____ STORED RECORDS
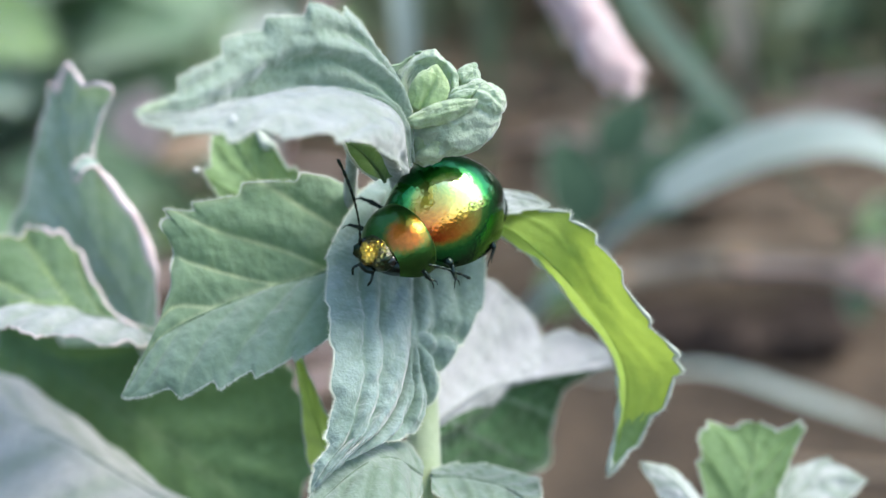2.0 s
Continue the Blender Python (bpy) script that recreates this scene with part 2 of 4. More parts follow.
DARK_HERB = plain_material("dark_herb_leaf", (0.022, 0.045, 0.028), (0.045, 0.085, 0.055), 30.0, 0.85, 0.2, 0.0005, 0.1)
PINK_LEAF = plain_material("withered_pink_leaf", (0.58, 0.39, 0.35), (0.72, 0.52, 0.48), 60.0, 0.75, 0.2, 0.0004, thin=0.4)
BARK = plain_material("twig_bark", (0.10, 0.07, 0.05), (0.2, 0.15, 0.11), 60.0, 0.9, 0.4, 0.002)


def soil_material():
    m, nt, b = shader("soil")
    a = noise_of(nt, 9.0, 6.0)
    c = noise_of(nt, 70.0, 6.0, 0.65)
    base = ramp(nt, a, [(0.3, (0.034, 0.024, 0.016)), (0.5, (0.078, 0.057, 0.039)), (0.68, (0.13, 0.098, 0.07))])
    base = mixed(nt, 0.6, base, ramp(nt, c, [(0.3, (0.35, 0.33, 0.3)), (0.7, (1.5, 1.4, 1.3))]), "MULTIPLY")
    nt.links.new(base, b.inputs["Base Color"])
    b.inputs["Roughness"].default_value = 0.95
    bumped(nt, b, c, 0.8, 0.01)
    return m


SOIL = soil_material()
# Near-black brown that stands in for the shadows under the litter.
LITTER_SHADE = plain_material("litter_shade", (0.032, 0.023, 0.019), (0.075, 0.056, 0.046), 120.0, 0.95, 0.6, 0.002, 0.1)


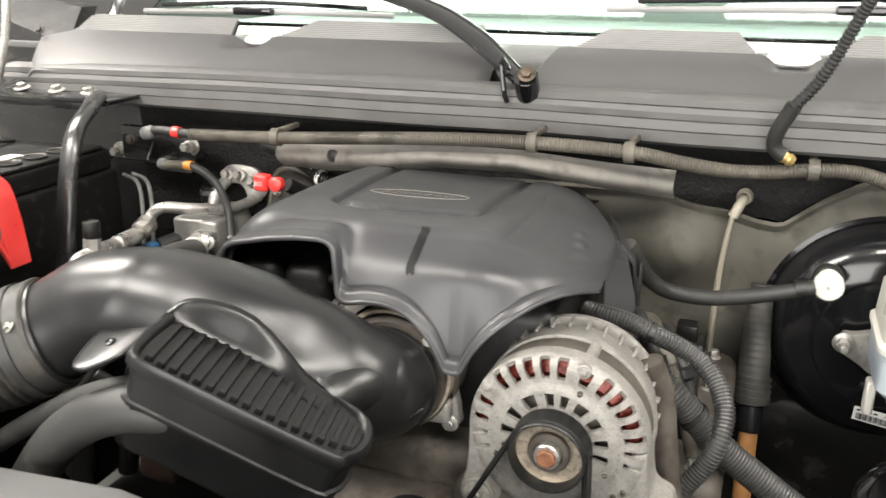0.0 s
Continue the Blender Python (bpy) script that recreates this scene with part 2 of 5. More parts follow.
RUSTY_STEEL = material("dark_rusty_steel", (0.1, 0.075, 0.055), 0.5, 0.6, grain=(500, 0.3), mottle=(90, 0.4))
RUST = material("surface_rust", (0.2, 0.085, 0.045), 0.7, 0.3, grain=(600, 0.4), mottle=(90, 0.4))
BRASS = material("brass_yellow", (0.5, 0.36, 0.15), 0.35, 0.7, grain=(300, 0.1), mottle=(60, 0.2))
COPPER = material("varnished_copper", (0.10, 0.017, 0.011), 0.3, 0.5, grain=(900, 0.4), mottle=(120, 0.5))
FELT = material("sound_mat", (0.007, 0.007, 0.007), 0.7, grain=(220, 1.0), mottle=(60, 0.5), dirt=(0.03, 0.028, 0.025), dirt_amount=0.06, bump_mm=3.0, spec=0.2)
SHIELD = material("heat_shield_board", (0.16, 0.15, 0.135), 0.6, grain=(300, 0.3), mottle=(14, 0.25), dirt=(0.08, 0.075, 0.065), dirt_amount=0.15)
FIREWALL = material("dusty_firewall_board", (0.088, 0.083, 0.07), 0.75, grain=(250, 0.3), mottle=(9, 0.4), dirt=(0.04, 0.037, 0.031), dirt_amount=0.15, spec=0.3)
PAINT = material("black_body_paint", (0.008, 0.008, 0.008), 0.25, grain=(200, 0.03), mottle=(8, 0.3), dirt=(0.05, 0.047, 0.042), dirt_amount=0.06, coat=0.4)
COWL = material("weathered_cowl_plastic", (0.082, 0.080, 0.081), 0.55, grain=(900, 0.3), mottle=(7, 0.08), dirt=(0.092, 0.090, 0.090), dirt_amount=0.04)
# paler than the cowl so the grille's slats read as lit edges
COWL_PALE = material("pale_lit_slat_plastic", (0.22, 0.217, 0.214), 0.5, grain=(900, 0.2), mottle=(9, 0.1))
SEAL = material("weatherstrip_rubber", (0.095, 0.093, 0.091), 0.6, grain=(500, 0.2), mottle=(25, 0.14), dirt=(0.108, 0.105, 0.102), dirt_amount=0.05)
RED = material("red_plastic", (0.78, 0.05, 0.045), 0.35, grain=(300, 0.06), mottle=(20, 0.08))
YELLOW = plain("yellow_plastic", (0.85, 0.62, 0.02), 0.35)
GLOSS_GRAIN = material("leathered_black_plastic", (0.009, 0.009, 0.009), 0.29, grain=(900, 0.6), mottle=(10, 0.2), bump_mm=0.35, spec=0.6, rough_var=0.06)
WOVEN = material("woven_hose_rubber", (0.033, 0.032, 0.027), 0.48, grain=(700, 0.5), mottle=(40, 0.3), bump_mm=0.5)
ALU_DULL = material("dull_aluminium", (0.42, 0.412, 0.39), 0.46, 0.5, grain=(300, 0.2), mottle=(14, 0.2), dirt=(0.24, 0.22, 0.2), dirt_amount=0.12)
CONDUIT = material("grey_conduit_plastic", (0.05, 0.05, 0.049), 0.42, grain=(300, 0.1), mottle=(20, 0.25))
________
DO THIS: Transcribe the material exactly, leaving every picture out.

REPLY:
2.0 s
Continue the Blender Python (bpy) script that recreates this scene with part 2 of 4. More parts follow.
DARK_HERB = plain_material("dark_herb_leaf", (0.022, 0.045, 0.028), (0.045, 0.085, 0.055), 30.0, 0.85, 0.2, 0.0005, 0.1)
PINK_LEAF = plain_material("withered_pink_leaf", (0.58, 0.39, 0.35), (0.72, 0.52, 0.48), 60.0, 0.75, 0.2, 0.0004, thin=0.4)
BARK = plain_material("twig_bark", (0.10, 0.07, 0.05), (0.2, 0.15, 0.11), 60.0, 0.9, 0.4, 0.002)


def soil_material():
    m, nt, b = shader("soil")
    a = noise_of(nt, 9.0, 6.0)
    c = noise_of(nt, 70.0, 6.0, 0.65)
    base = ramp(nt, a, [(0.3, (0.034, 0.024, 0.016)), (0.5, (0.078, 0.057, 0.039)), (0.68, (0.13, 0.098, 0.07))])
    base = mixed(nt, 0.6, base, ramp(nt, c, [(0.3, (0.35, 0.33, 0.3)), (0.7, (1.5, 1.4, 1.3))]), "MULTIPLY")
    nt.links.new(base, b.inputs["Base Color"])
    b.inputs["Roughness"].default_value = 0.95
    bumped(nt, b, c, 0.8, 0.01)
    return m


SOIL = soil_material()
# Near-black brown that stands in for the shadows under the litter.
LITTER_SHADE = plain_material("litter_shade", (0.032, 0.023, 0.019), (0.075, 0.056, 0.046), 120.0, 0.95, 0.6, 0.002, 0.1)


0.0 s
Continue the Blender Python (bpy) script that recreates this scene with part 2 of 5. More parts follow.
RUSTY_STEEL = material("dark_rusty_steel", (0.1, 0.075, 0.055), 0.5, 0.6, grain=(500, 0.3), mottle=(90, 0.4))
RUST = material("surface_rust", (0.2, 0.085, 0.045), 0.7, 0.3, grain=(600, 0.4), mottle=(90, 0.4))
BRASS = material("brass_yellow", (0.5, 0.36, 0.15), 0.35, 0.7, grain=(300, 0.1), mottle=(60, 0.2))
COPPER = material("varnished_copper", (0.10, 0.017, 0.011), 0.3, 0.5, grain=(900, 0.4), mottle=(120, 0.5))
FELT = material("sound_mat", (0.007, 0.007, 0.007), 0.7, grain=(220, 1.0), mottle=(60, 0.5), dirt=(0.03, 0.028, 0.025), dirt_amount=0.06, bump_mm=3.0, spec=0.2)
SHIELD = material("heat_shield_board", (0.16, 0.15, 0.135), 0.6, grain=(300, 0.3), mottle=(14, 0.25), dirt=(0.08, 0.075, 0.065), dirt_amount=0.15)
FIREWALL = material("dusty_firewall_board", (0.088, 0.083, 0.07), 0.75, grain=(250, 0.3), mottle=(9, 0.4), dirt=(0.04, 0.037, 0.031), dirt_amount=0.15, spec=0.3)
PAINT = material("black_body_paint", (0.008, 0.008, 0.008), 0.25, grain=(200, 0.03), mottle=(8, 0.3), dirt=(0.05, 0.047, 0.042), dirt_amount=0.06, coat=0.4)
COWL = material("weathered_cowl_plastic", (0.082, 0.080, 0.081), 0.55, grain=(900, 0.3), mottle=(7, 0.08), dirt=(0.092, 0.090, 0.090), dirt_amount=0.04)
# paler than the cowl so the grille's slats read as lit edges
COWL_PALE = material("pale_lit_slat_plastic", (0.22, 0.217, 0.214), 0.5, grain=(900, 0.2), mottle=(9, 0.1))
SEAL = material("weatherstrip_rubber", (0.095, 0.093, 0.091), 0.6, grain=(500, 0.2), mottle=(25, 0.14), dirt=(0.108, 0.105, 0.102), dirt_amount=0.05)
RED = material("red_plastic", (0.78, 0.05, 0.045), 0.35, grain=(300, 0.06), mottle=(20, 0.08))
YELLOW = plain("yellow_plastic", (0.85, 0.62, 0.02), 0.35)
GLOSS_GRAIN = material("leathered_black_plastic", (0.009, 0.009, 0.009), 0.29, grain=(900, 0.6), mottle=(10, 0.2), bump_mm=0.35, spec=0.6, rough_var=0.06)
WOVEN = material("woven_hose_rubber", (0.033, 0.032, 0.027), 0.48, grain=(700, 0.5), mottle=(40, 0.3), bump_mm=0.5)
ALU_DULL = material("dull_aluminium", (0.42, 0.412, 0.39), 0.46, 0.5, grain=(300, 0.2), mottle=(14, 0.2), dirt=(0.24, 0.22, 0.2), dirt_amount=0.12)
CONDUIT = material("grey_conduit_plastic", (0.05, 0.05, 0.049), 0.42, grain=(300, 0.1), mottle=(20, 0.25))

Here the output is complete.